Second, the access-centered model underestimates the role of institutions that mediate digital participation. Schools, libraries, and workplaces provide training, norms, and support structures that shape how technologies are integrated into daily routines. When these institutions are under-resourced, a new device can become an isolated artifact rather than a tool embedded in practices. By contrast, modest hardware can yield substantial benefits when institutions supply guidance and continuity.

Third, the metric of access encourages a misleading temporal narrative: once a connection is installed, the problem is “solved.” Yet digital systems evolve quickly; software updates, platform redesigns, and shifting security standards continually generate new learning demands.
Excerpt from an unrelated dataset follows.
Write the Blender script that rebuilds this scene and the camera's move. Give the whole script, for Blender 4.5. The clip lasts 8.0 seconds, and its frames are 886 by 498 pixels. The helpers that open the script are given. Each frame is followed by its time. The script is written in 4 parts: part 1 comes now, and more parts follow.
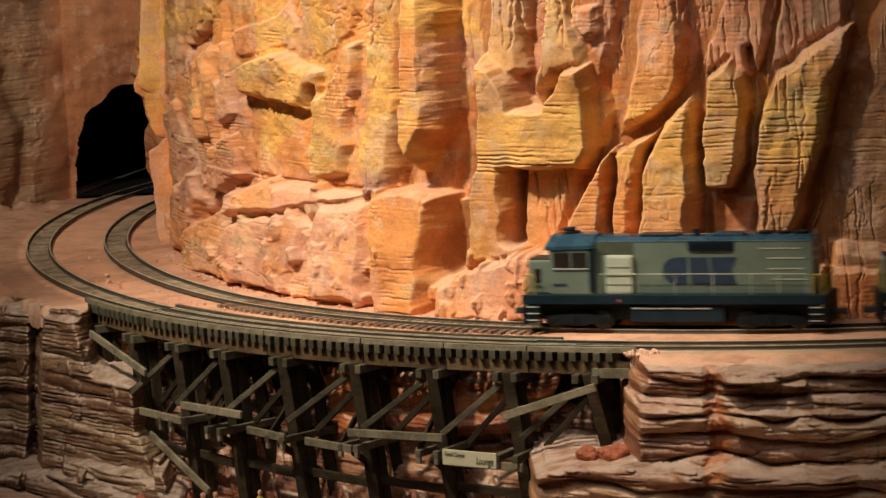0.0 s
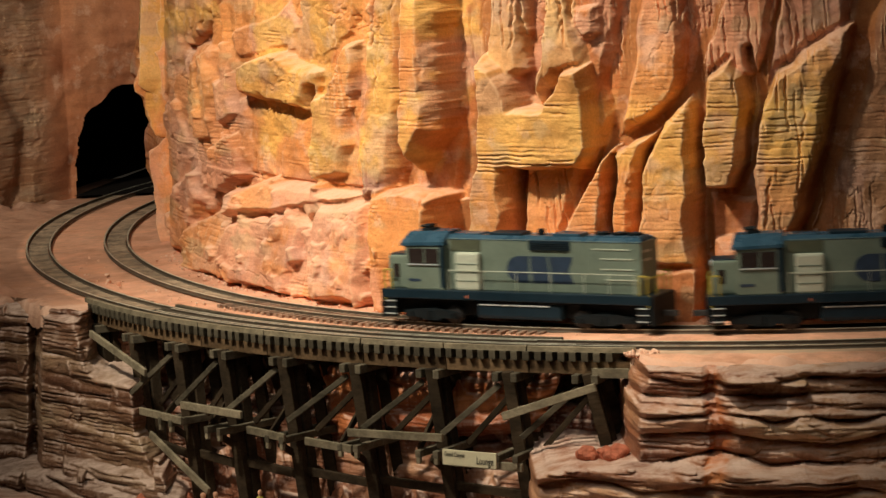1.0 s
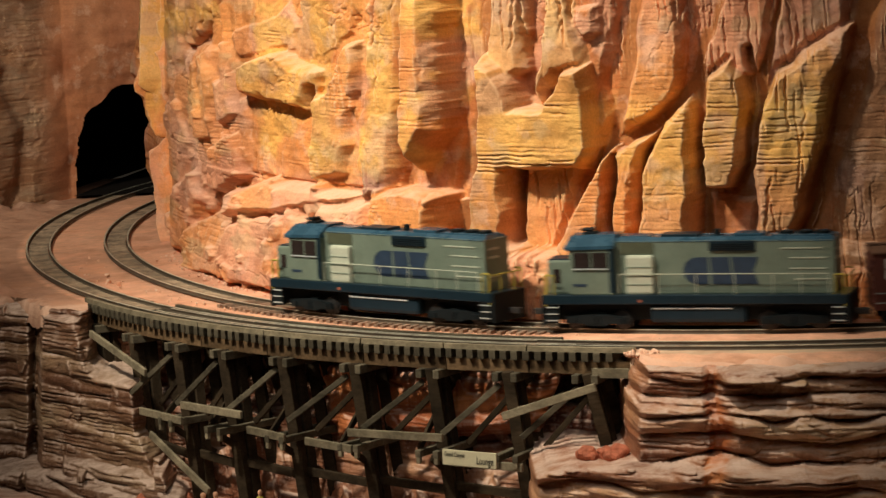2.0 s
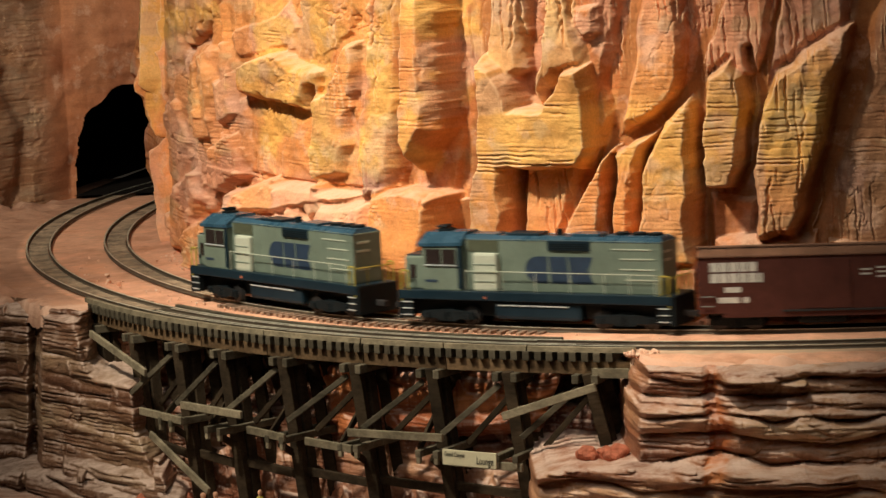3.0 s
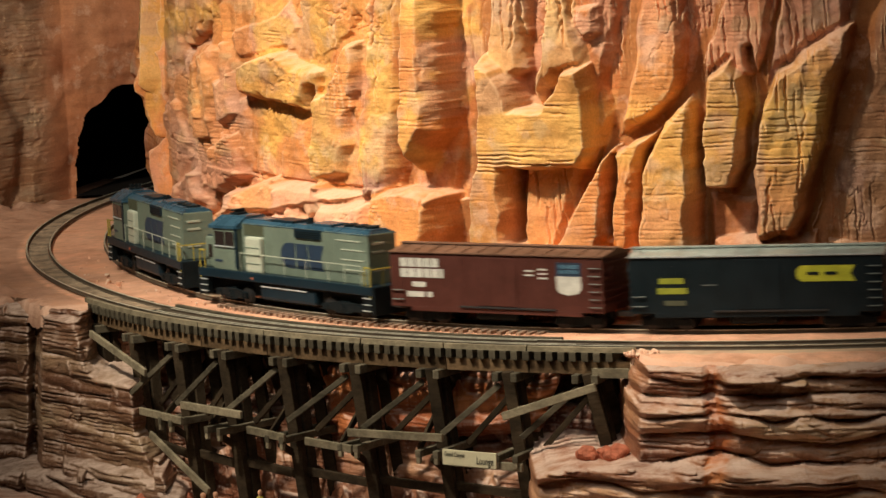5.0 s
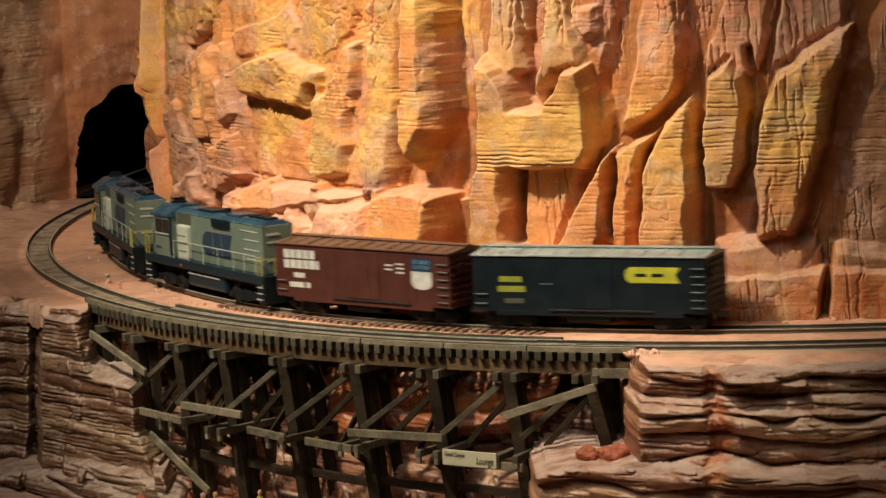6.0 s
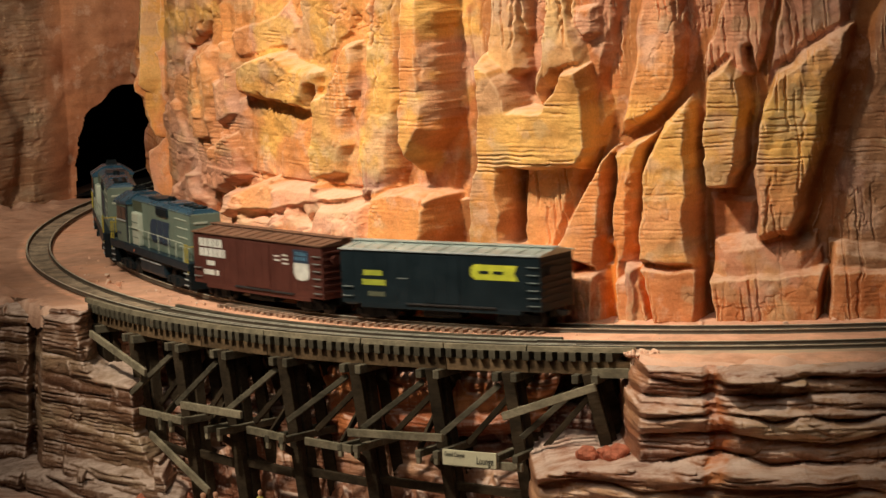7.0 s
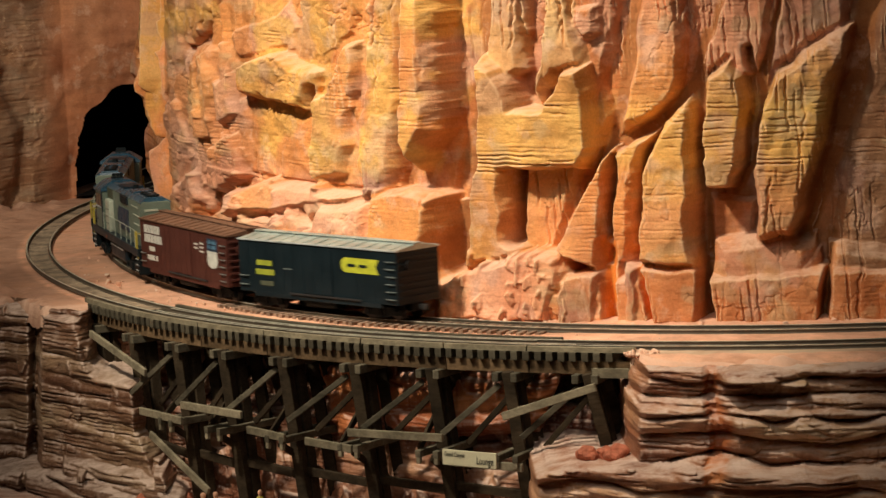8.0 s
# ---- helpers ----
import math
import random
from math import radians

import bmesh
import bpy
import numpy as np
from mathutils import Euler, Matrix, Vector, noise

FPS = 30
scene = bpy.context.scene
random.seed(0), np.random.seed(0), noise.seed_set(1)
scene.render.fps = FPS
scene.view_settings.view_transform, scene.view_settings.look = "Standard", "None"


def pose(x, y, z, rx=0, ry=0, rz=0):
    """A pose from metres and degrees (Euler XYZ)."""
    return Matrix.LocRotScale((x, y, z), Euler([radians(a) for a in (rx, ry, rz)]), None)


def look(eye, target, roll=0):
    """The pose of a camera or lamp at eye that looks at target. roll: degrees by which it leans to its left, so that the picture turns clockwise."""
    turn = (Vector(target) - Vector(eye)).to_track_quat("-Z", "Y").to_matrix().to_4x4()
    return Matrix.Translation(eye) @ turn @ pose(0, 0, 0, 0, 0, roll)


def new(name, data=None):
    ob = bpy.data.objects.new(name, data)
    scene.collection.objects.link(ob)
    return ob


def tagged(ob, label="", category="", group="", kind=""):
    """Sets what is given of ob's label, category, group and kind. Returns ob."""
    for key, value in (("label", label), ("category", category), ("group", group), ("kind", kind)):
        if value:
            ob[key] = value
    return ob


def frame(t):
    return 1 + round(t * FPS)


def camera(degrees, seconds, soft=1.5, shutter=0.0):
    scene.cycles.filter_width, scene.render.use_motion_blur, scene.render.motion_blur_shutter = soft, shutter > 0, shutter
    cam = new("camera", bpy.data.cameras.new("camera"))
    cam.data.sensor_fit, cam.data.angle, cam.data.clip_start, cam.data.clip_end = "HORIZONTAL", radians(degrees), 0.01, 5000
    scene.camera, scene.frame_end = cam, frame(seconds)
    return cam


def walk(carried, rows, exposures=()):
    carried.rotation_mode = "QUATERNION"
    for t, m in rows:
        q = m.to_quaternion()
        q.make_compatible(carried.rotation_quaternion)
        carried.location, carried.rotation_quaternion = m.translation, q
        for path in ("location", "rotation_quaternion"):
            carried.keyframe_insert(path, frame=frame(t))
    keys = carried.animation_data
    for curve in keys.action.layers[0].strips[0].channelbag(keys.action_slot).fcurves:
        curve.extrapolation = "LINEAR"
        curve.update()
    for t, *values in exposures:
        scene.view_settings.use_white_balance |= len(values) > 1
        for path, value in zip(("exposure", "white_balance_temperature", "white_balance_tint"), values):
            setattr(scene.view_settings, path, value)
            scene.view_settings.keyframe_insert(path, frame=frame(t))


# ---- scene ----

Inequality can therefore reappear even after initial access is achieved. A more adequate framework would treat digital participation as an ongoing relationship to changing infrastructures, not as a one-time acquisition.

None of this implies that access initiatives are pointless. It suggests, rather, that access is a necessary but insufficient condition for digital equality. Policy analysis that remains fixated on distribution risks mistaking the easiest part of the problem for the most important.

The passage is structured primarily to accomplish which goal?